A minor tangent to the culmination this week of the separatism case against Uyghur scholar Ilham Tohti is uncertainty over how to deal with his name and avoid faux pas akin to calling President Xi “Mr. Jinping” (or, worse still, Eleven Jinping). Chinese scholar Wang Lixiong addressed the issue at the start of a recent interview with Ian Johnson for The New York Review of Books (previously covered on CDT here):
First, I’d like to clarify his name. His real name is just Ilham. For Uighurs, the second name isn’t their family name; it’s their father’s name. So if you call him Tohti or Mr. Tohti, you’re addressing his father! The meaning of the name Ilham Tohti is “Tohti’s son, Ilham.” But if Ilham had a son say named Mehmet, his name would be Mehmet Ilham, not Mehmet Tohti. [Source]
Similarly, his U.S.-based daughter is named Jewher Ilham.
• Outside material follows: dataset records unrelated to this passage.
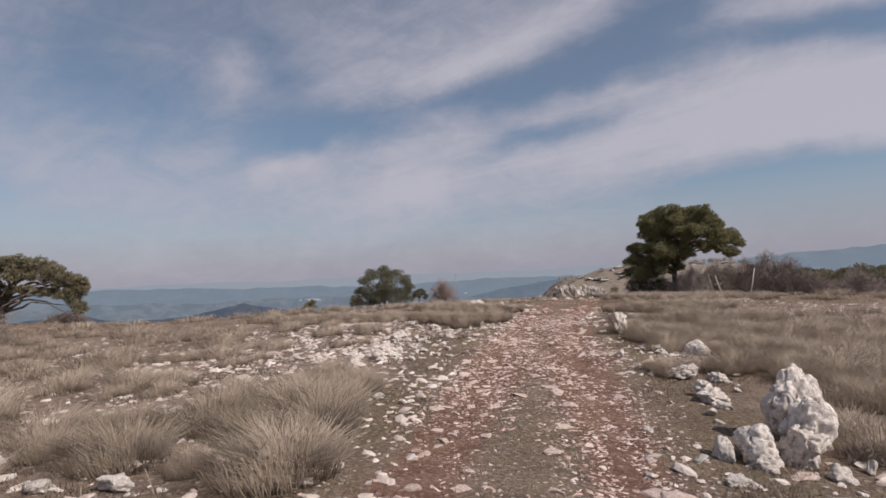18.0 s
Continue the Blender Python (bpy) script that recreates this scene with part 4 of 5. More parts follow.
KNOB = knobbly("rock", 5, ((-0.18, 0, 0.5, 0.34), (0.12, 0.05, 0.6, 0.32), (0.05, 0.1, 0.82, 0.2), (0.3, -0.1, 0.4, 0.26), (0.22, 0, 0.15, 0.3), (0.0, -0.1, 0.1, 0.3), (-0.1, 0.1, 0.78, 0.16), (0.36, 0.1, 0.22, 0.2)), 6)
knob = new("boulder", KNOB)
knob.matrix_world = pose(6.6, 31.5, float(ground_z(6.6, 31.5)) - 0.08) @ Matrix.Diagonal((0.52, 0.44, 0.74, 1))
tagged(knob, "big knobbly pitted limestone boulder in a rock pile", "rock", "rock pile")

BLOCK = knobbly("rock", 9, ((-0.5, 0, 0.3, 0.42), (-0.15, 0.1, 0.5, 0.45), (0.25, 0, 0.55, 0.42), (0.55, 0, 0.35, 0.4), (0.1, -0.3, 0.2, 0.42), (-0.4, -0.25, 0.15, 0.36), (0.4, 0.1, 0.7, 0.25), (0.5, -0.25, 0.15, 0.36)), 6)
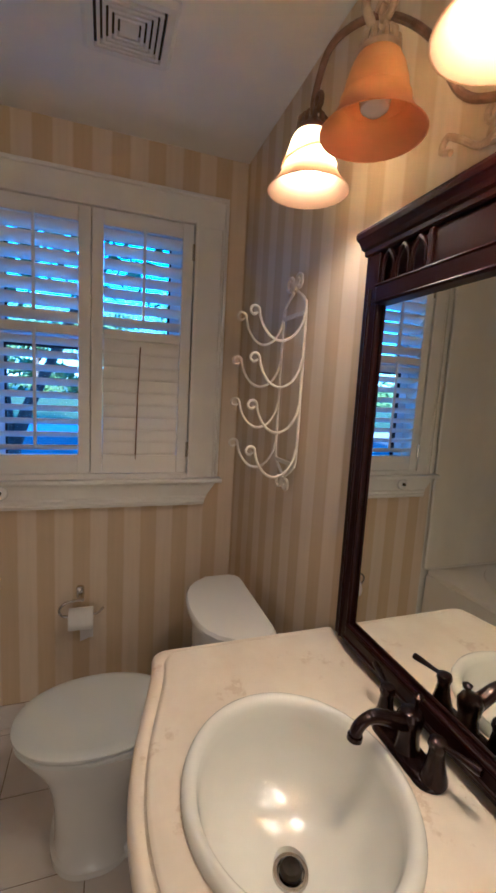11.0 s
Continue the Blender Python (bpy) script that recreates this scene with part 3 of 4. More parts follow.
part("body", loft([outline(0.020, 0.298), outline(0.020, 0.893), outline(0.035, 0.893), outline(0.035, 0.765)]), WOOD, van)
part("base_moulding", loft([outline(0.012, 0.263), outline(-0.003, 0.266), outline(-0.009, 0.274), outline(-0.007, 0.283), outline(0.004, 0.288), outline(0.010, 0.2975)]), WOOD, van, smooth=True)
part("top_moulding", loft([outline(0.014, 0.878), outline(0.006, 0.881), outline(0.003, 0.886), outline(-0.003, 0.893), outline(-0.007, 0.897), outline(-0.007, 0.9068), outline(0.036, 0.9068), outline(0.036, 0.878), outline(0.014, 0.878)], caps=(False, False)), WOOD, van, smooth=True)

# posts at the two front corners
for py, s in ((VY0 + 0.026, -1), (VY1 - 0.026, 1)):
    px = 0.231
    prof = [(0.031, 0.2978), (0.031, 0.325), (0.026, 0.332), (0.026, 0.820), (0.031, 0.826), (0.031, 0.834), (0.027, 0.838), (0.030, 0.8795)]
    bm = loft([[(px + r * math.cos(radians(18 * i)), py + r * math.sin(radians(18 * i)), z) for i in range(20)] for r, z in prof])
    for a in (-28, 28):
        d = radians((135 if s > 0 else 225) + a)
        tube([(px + 0.026 * math.cos(d), py + 0.026 * math.sin(d), 0.335), (px + 0.026 * math.cos(d), py + 0.026 * math.sin(d), 0.815)], 0.003, 6, bm)
    part("corner_post", bm, WOOD, van, smooth=True)

for ya, yb in ((1.276, 1.3178), (1.9982, 2.040)):
    part("front_stile", front_strip(ya, yb, 0.2983, 0.8794, -0.0015, 0.02, 6), WOOD, van)

# drawer front with a fielded moulding
dr = part("drawer", front_strip(1.318, 1.998, 0.794, 0.875, -0.002, 0.02, 28), WOOD, van)
for z in (0.808, 0.863):
    part("moulding", tube([(bow(y) + 0.001, y, z) for y in [1.345 + (1.971 - 1.345) * i / 24 for i in range(25)]], 0.003, 6), WOOD, dr, smooth=True)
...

Sydney University history lecturer David Brophy answered an appeal for confirmation on Twitter:
is there a definitive guide on how to treat uighurs' last names on second reference?
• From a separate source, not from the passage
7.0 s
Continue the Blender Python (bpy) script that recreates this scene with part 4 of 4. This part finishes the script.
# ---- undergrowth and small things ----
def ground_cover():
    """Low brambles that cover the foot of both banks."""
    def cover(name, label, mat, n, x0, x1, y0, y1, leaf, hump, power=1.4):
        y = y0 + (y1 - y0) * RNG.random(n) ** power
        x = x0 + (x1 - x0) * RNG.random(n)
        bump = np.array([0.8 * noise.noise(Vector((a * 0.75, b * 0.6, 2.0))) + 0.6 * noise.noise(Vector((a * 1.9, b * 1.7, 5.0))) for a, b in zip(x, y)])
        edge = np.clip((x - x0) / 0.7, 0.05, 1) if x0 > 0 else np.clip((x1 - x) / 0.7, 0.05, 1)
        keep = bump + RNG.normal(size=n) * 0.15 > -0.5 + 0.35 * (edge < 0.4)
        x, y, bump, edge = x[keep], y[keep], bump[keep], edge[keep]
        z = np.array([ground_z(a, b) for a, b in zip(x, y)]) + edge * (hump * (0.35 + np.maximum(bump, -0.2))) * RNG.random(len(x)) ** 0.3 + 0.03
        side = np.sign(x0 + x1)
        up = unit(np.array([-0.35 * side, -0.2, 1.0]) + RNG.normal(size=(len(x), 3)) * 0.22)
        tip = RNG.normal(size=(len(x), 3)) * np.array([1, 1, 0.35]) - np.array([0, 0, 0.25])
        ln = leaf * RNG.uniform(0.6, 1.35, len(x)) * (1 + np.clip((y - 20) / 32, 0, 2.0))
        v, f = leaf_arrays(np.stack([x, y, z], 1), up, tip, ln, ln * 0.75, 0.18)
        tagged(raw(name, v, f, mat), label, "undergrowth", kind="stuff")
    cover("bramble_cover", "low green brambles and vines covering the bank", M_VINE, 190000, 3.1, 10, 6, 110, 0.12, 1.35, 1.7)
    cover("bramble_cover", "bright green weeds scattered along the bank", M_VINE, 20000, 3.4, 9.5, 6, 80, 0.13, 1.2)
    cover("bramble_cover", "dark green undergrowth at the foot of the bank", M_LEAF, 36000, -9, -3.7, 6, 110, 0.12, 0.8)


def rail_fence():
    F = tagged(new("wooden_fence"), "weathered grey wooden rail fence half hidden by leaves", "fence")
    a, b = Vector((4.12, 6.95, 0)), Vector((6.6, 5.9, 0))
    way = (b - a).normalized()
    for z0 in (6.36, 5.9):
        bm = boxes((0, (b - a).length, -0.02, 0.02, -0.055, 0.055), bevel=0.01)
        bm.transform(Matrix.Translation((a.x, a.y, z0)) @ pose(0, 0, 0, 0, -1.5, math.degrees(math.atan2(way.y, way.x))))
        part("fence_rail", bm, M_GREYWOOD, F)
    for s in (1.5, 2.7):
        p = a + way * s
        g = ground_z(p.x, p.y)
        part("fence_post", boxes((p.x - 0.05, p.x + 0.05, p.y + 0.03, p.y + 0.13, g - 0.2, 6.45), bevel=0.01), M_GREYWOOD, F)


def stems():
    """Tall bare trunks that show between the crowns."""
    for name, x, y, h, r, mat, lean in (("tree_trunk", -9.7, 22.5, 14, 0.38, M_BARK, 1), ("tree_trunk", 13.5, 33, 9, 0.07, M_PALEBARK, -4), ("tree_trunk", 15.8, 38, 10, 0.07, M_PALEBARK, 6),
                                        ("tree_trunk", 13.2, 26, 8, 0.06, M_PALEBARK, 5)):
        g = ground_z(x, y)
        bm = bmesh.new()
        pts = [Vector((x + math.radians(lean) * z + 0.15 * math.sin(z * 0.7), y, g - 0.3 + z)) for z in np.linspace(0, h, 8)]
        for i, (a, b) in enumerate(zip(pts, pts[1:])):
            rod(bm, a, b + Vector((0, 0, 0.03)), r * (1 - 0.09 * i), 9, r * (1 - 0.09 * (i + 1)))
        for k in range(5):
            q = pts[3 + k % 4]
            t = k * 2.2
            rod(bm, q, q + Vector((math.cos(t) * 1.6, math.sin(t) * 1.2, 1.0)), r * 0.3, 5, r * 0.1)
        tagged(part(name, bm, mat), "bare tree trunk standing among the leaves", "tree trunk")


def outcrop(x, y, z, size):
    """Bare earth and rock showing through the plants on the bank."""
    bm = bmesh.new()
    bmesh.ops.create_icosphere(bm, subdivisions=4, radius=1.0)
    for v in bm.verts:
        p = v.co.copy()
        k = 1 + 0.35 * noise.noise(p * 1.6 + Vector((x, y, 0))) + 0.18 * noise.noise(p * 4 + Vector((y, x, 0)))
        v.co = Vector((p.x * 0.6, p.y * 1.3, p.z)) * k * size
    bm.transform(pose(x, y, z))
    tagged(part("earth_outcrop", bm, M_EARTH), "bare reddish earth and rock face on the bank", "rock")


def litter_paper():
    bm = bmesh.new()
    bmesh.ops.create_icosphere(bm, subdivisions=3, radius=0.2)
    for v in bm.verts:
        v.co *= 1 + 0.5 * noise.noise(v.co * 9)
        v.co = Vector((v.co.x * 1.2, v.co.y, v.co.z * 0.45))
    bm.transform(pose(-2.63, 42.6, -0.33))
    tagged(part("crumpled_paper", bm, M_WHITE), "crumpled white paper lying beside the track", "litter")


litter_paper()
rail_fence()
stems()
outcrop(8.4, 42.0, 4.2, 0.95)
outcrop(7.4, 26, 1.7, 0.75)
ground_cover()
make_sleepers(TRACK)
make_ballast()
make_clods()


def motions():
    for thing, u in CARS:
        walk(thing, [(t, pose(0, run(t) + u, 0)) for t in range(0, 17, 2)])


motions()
— Sui-Lee Wee 黄瑞黎 (@suilee) September 25, 2014
@goldkorn @suilee No, use of surnames varies. For IT Uyghurs write Ilham Tohti each mention. If have to abbrev. I'd say Ilham/Mr Tohti.
— David Brophy (@Dave_Brophy) September 25, 2014
@goldkorn @suilee Main thing I'd say is to avoid "Tohti." Then you're just talking about his dad.
— David Brophy (@Dave_Brophy) September 25, 2014
@samuel_wade @goldkorn @suilee He's right. In Uyghur you'd greet him Mr Ilham. Depends if u want translation or acceptable westernisation.